La obra se centra en Walter (Carlos Portaluppi): crecido y alejado del niño tímido que fue, se encuentra recién mudado a una casa nueva con su mujer Caro (Adriana Ferrer) y su hijo Leo (Francisco Lumerman). En plena adaptación del nuevo hogar recibe la visita de su vieja niñera, Emilia (Elena Boggan), a quien no veía desde hace años. El tiempo pasó y aunque no parezca a simple vista, ambos están solos, luchando desesperadamente por que alguien los ame. Ese encuentro será determinante para Walter, aunque deberá decidir el espectador si como perdición o salvación.
La pieza tiene la calidad de las anteriores del director, pero guarda algunas diferencias notables. En primer lugar, ya no escribió Tolcachir para sus actores de siempre, los que se formaron con él en los ’90 en la escuela de Alejandra Boero y quienes protagonizan sus tres primeras obras. Para Emilia convocó a Portaluppi, que representa la primera incorporación más “comercial” a uno de sus elencos, y también a Elena Boggan, una actriz del interior que comenzó a tomar clases con él el año pasado. Por otro lado, ya no hay un relato lineal que respete la progresión dramática sino que hay un narrador, Emilia, y lo que se escenifica es su recuerdo. Así, lo que se ve como presente no es más que el pasado tormentoso que revive la mujer.
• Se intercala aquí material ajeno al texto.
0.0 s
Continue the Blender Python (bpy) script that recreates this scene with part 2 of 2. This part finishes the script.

Por último, es la pieza más simbólica, si se quiere, de las cuatro (también más que Jamón del diablo, adaptación que hizo Tolcachir sobre 300 millones, de Arlt). No todo cierra, no todo es entendido por el espectador, a quien no se le da todo servido, por lo que tendrá que completar el sentido de lo que ve a partir de su interpretación.
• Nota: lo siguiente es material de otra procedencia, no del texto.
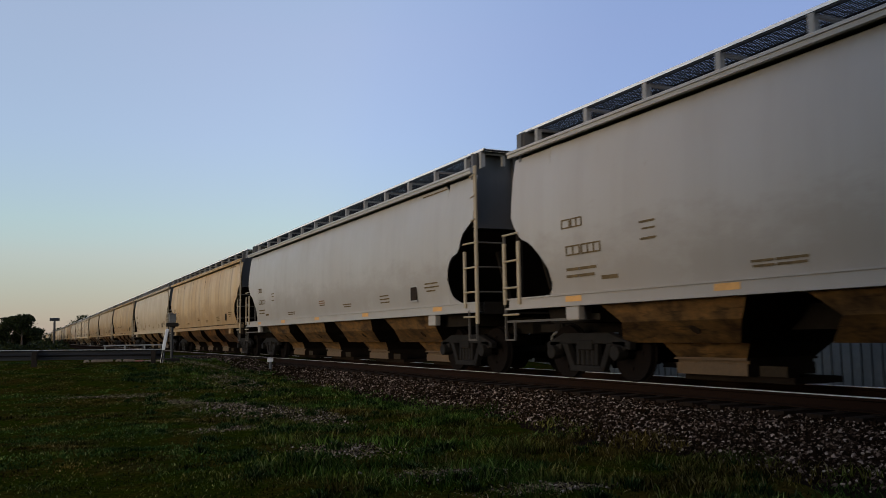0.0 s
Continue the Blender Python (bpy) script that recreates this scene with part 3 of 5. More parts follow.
def hopper_car(paint):
    """One covered hopper car, its origin on the rail heads below its middle."""
    flat = paint == "beige"
    half = 10.06 if flat else 10.235
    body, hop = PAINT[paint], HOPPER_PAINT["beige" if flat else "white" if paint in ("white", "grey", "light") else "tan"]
    car = thing("hopper_car", pose(TRACK_X, 0, RAIL_Z), CAR_LABEL[paint], "railway car", "cars of the freight train")
    if flat:
        near = far = ([(0.71, 2.95), (0.80, 2.60), (1.05, 2.40), (1.50, 2.08), (1.62, 1.70)], [(1.62, 1.70), (1.58, SILL_1 + 0.005)])
        ripple, curve = 0.0, 0.02
    else:
        curve = CURVE
        near = ([(0.72, 3.04), (0.95, 2.91), (1.16, 2.80), (1.26, 2.66), (1.32, 2.52), (1.42, 2.43), (1.64, 2.38), (1.80, 2.26), (1.89, 2.10), (1.92, 1.94)],
                [(1.92, 1.94), (1.88, 1.72), (1.80, 1.58), (1.68, 1.50), (1.45, SILL_1 + 0.01)])
        far = ([(0.72, 2.86), (0.82, 2.70), (0.92, 2.57), (1.05, 2.45), (1.25, 2.38), (1.42, 2.28), (1.67, 2.06), (1.84, 1.86), (1.92, 1.66)], [(1.92, 1.66), (1.88, 1.53), (1.80, SILL_1 + 0.01)])
        if paint == "light":
            far = ([(0.72, 2.84), (1.00, 2.62), (1.21, 2.47), (1.58, 2.16), (1.86, 1.90), (1.97, 1.75), (2.01, 1.62)], [(2.01, 1.62), (1.99, 1.50), (1.95, SILL_1 + 0.01)])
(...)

Pero la diferencia más importante entre Emilia y sus predecesoras tiene que ver con la incorporación, por primera vez en una historia de Tolcachir, de la figura del padre (en El viento... técnicamente hay uno pero su condición es meramente biológica y de ningún modo cumple tal rol). Como si fuera poco, esta figura se encuentra dividida en dos: por un lado está Walter, por otro Gabriel, personaje que interpreta Gabo Correa y que tendrá un rol fundamental. Cada uno representa una cara distinta de la moneda: uno tiene lo que el otro no, pero ninguno de los dos tiene todo lo que se necesita para hacer feliz a su familia. Portaluppi y Correa configuran dos masculinidades bien distintas, que parecieran explicar la relación que cada uno tiene con Caro y Leo. Y lo interesante es que si bien hay un marcado contraste, Tolcachir no expresa –por lo menos desde el texto– una inclinación o preferencia hacia ninguno de ellos. Los muestra como víctimas de la soledad, como representantes de la miseria. Ninguno es mejor que el otro.
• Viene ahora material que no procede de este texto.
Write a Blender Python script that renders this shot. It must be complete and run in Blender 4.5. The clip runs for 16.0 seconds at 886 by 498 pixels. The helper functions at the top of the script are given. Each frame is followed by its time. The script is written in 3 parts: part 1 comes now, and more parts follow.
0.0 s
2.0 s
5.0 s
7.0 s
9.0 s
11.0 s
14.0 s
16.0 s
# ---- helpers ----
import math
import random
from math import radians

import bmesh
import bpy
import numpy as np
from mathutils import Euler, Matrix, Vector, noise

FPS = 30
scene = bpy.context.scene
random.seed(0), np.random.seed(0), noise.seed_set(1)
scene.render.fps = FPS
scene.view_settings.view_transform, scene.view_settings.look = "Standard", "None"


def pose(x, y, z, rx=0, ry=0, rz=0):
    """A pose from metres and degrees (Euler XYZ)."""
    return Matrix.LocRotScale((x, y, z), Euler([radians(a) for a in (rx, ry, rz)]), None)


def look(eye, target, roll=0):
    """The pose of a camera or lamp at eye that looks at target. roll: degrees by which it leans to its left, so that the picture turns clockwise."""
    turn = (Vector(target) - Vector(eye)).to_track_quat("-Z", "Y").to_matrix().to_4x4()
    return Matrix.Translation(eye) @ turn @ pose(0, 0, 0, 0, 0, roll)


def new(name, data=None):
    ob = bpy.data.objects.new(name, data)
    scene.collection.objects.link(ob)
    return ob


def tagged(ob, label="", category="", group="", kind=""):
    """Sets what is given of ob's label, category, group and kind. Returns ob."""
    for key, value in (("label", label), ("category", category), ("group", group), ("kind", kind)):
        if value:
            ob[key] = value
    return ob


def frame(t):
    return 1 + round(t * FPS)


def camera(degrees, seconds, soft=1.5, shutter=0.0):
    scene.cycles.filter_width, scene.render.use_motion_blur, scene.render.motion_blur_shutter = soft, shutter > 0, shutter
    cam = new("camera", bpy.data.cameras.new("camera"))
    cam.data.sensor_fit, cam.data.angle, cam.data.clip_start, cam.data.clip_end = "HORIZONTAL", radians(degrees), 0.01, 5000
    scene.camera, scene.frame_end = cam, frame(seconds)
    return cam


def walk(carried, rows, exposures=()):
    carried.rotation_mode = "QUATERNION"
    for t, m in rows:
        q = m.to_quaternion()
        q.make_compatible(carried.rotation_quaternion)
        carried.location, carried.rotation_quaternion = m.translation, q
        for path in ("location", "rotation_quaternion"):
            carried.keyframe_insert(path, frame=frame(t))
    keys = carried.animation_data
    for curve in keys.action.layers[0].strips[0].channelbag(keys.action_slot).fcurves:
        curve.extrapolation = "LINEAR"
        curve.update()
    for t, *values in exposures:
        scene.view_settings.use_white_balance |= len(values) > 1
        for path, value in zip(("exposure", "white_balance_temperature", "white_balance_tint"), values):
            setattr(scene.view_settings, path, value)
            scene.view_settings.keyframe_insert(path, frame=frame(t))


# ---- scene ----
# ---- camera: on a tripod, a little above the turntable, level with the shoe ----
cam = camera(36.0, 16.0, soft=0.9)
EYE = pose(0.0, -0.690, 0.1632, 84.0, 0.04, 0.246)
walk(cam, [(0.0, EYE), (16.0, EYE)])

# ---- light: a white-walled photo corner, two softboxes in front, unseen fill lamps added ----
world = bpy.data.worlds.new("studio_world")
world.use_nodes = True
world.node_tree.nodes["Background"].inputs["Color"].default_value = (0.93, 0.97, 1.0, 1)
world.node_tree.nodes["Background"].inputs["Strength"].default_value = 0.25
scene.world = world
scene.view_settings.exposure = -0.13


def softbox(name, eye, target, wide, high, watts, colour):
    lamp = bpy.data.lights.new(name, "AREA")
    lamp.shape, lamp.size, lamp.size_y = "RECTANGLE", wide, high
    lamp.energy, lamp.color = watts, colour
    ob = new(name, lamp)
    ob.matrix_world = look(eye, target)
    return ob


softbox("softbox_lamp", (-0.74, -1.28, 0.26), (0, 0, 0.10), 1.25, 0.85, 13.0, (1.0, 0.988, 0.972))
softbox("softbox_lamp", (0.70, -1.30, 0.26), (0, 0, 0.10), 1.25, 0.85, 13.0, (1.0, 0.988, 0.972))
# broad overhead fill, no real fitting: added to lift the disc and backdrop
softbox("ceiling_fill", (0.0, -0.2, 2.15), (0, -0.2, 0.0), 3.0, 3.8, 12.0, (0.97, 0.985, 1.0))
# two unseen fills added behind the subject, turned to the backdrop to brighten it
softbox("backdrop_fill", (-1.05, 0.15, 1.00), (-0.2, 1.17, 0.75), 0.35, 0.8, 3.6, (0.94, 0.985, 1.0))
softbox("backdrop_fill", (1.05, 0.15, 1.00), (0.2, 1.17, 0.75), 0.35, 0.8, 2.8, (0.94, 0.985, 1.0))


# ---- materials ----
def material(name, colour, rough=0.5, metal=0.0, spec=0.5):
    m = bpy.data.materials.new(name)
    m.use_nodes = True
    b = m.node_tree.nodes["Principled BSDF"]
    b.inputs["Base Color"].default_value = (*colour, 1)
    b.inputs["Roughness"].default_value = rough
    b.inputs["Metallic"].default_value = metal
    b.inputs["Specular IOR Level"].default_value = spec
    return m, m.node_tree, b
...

El texto y las actuaciones son brillantes, aunque eso no sorprende: el dramaturgo ya había demostrado también habilidad en la dirección de actores. También los elementos de la puesta son acertados (la escenografía tiene múltiples connotaciones simbólicas, algunas incluso imperceptibles para el espectador). Con Emilia, Tolcachir confirma que su teatro tiene un sello tan propio como la casona que en 2001 decidió convertir en espacio cultural. Vuelve a demostrar que marcó un estilo y que es uno de los teatristas más notables que dio la escena local.